Quote only the lines from the line containing "Continue the Blender" to the line containing "satellite dish tipped", with both of those lines included, please, exactly as written.
-*-*-
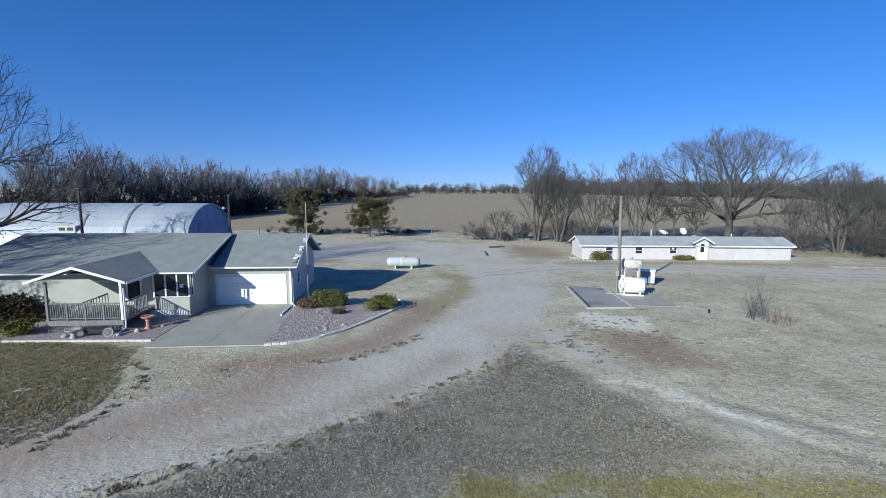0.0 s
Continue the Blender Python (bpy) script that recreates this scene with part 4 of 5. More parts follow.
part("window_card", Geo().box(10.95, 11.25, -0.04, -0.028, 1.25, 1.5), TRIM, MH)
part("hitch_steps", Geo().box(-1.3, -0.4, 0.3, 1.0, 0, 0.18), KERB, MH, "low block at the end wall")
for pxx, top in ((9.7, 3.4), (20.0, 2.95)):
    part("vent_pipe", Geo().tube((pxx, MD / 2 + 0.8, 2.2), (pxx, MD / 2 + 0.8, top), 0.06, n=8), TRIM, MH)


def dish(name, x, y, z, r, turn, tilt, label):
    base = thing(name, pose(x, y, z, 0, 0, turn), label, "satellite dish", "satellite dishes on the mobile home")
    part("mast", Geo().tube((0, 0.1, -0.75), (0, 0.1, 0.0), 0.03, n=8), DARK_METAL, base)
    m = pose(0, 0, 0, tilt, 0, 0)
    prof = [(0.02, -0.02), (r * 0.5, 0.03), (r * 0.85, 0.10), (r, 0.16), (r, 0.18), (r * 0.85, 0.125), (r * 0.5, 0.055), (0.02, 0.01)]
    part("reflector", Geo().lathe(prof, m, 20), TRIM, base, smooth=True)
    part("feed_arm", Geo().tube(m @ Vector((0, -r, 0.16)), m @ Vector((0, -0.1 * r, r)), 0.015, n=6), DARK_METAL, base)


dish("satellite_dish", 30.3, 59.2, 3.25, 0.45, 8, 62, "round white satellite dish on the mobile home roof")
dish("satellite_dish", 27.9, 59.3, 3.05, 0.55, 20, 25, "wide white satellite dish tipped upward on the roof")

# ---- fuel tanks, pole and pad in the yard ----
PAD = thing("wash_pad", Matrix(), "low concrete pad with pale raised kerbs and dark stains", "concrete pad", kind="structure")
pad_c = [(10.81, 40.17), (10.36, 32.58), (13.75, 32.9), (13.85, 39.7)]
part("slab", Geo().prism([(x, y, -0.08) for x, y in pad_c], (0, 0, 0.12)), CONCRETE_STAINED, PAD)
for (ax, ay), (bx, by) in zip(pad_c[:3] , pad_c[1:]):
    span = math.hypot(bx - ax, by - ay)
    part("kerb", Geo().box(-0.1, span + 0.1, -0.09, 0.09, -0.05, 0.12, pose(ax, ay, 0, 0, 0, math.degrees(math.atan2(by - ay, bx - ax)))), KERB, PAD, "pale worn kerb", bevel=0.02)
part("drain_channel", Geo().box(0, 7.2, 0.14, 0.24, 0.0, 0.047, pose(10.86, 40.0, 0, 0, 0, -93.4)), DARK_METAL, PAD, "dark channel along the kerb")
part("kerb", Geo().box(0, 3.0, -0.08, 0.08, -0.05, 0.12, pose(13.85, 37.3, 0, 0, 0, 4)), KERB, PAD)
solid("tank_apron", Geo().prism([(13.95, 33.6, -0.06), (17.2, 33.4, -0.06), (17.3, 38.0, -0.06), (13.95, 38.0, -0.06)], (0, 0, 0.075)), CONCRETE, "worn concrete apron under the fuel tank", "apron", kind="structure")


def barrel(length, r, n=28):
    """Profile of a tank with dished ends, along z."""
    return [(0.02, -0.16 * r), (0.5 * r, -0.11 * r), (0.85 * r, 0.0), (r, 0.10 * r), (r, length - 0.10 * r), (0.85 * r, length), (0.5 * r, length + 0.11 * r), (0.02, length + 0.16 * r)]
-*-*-
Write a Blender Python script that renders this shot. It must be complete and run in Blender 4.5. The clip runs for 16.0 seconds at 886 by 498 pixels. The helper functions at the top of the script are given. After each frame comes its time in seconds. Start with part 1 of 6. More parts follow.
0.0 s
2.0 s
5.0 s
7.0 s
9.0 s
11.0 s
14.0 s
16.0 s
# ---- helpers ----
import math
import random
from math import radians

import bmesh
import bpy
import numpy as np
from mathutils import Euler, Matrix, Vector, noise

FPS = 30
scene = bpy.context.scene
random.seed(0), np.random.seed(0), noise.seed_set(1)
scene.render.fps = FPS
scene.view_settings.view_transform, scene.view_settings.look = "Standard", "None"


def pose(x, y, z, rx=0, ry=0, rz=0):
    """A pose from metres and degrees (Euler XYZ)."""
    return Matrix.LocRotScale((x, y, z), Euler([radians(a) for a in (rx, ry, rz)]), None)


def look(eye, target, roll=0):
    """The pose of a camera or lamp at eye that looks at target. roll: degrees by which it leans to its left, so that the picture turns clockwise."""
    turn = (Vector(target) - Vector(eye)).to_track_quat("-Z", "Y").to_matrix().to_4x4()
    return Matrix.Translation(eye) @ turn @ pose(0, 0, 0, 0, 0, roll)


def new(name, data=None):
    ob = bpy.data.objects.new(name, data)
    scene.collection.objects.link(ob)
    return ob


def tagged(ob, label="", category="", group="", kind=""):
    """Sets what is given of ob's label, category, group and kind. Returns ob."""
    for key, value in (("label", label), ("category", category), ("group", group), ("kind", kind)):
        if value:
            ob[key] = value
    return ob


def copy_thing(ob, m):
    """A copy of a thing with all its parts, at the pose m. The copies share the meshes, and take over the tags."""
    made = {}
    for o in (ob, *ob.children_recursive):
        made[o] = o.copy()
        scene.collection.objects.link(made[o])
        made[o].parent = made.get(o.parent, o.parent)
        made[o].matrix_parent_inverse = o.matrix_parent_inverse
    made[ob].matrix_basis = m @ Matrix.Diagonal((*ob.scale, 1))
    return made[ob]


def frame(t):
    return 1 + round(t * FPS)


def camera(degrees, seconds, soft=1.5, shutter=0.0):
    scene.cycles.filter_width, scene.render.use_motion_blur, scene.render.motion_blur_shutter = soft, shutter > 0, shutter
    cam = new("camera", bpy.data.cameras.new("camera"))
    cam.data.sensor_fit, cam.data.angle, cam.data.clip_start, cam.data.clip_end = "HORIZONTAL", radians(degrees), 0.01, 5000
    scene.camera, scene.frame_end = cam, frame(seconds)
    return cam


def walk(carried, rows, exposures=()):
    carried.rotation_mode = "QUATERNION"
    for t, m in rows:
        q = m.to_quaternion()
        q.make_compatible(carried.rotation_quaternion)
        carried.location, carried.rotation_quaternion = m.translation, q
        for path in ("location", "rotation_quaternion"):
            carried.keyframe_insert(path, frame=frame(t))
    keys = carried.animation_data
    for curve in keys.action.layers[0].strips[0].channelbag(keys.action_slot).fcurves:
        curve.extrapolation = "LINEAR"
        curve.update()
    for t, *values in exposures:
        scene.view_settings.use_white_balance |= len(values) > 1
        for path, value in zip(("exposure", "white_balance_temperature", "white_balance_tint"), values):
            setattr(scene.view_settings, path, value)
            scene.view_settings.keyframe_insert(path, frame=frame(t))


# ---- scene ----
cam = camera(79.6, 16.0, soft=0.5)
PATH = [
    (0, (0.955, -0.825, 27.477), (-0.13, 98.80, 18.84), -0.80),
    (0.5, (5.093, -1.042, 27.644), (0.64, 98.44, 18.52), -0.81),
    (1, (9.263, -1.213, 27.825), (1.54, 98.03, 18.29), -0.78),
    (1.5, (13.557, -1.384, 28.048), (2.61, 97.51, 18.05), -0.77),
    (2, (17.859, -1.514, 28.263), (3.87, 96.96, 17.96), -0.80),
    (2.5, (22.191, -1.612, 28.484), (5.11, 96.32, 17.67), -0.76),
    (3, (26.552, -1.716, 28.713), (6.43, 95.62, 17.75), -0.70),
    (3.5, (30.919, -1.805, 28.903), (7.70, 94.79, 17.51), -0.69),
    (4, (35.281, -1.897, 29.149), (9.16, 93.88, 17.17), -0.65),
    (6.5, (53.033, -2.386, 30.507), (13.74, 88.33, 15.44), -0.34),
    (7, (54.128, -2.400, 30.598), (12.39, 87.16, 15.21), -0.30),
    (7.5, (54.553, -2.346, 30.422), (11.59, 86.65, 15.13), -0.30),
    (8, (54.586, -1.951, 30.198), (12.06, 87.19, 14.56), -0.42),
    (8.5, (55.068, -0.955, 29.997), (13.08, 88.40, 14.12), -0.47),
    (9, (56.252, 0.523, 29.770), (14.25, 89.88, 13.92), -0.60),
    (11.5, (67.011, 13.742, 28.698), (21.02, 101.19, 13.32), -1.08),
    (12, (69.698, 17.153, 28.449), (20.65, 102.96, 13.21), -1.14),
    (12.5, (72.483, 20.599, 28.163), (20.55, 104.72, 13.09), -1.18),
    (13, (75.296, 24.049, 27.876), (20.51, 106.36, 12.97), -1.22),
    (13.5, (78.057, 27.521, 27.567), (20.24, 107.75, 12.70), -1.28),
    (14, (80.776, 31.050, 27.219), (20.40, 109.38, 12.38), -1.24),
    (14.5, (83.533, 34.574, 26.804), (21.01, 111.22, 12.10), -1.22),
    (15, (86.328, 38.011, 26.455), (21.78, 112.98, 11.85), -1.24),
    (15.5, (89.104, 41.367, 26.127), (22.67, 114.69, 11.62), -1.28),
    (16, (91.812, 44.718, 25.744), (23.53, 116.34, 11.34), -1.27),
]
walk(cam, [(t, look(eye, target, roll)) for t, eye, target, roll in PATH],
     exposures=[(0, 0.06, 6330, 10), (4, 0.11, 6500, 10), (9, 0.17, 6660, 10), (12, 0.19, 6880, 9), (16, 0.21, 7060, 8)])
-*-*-
### Exercise answer
Continue the Blender Python (bpy) script that recreates this scene with part 4 of 5. More parts follow.
part("window_card", Geo().box(10.95, 11.25, -0.04, -0.028, 1.25, 1.5), TRIM, MH)
part("hitch_steps", Geo().box(-1.3, -0.4, 0.3, 1.0, 0, 0.18), KERB, MH, "low block at the end wall")
for pxx, top in ((9.7, 3.4), (20.0, 2.95)):
    part("vent_pipe", Geo().tube((pxx, MD / 2 + 0.8, 2.2), (pxx, MD / 2 + 0.8, top), 0.06, n=8), TRIM, MH)


def dish(name, x, y, z, r, turn, tilt, label):
    base = thing(name, pose(x, y, z, 0, 0, turn), label, "satellite dish", "satellite dishes on the mobile home")
    part("mast", Geo().tube((0, 0.1, -0.75), (0, 0.1, 0.0), 0.03, n=8), DARK_METAL, base)
    m = pose(0, 0, 0, tilt, 0, 0)
    prof = [(0.02, -0.02), (r * 0.5, 0.03), (r * 0.85, 0.10), (r, 0.16), (r, 0.18), (r * 0.85, 0.125), (r * 0.5, 0.055), (0.02, 0.01)]
    part("reflector", Geo().lathe(prof, m, 20), TRIM, base, smooth=True)
    part("feed_arm", Geo().tube(m @ Vector((0, -r, 0.16)), m @ Vector((0, -0.1 * r, r)), 0.015, n=6), DARK_METAL, base)


dish("satellite_dish", 30.3, 59.2, 3.25, 0.45, 8, 62, "round white satellite dish on the mobile home roof")
dish("satellite_dish", 27.9, 59.3, 3.05, 0.55, 20, 25, "wide white satellite dish tipped upward on the roof")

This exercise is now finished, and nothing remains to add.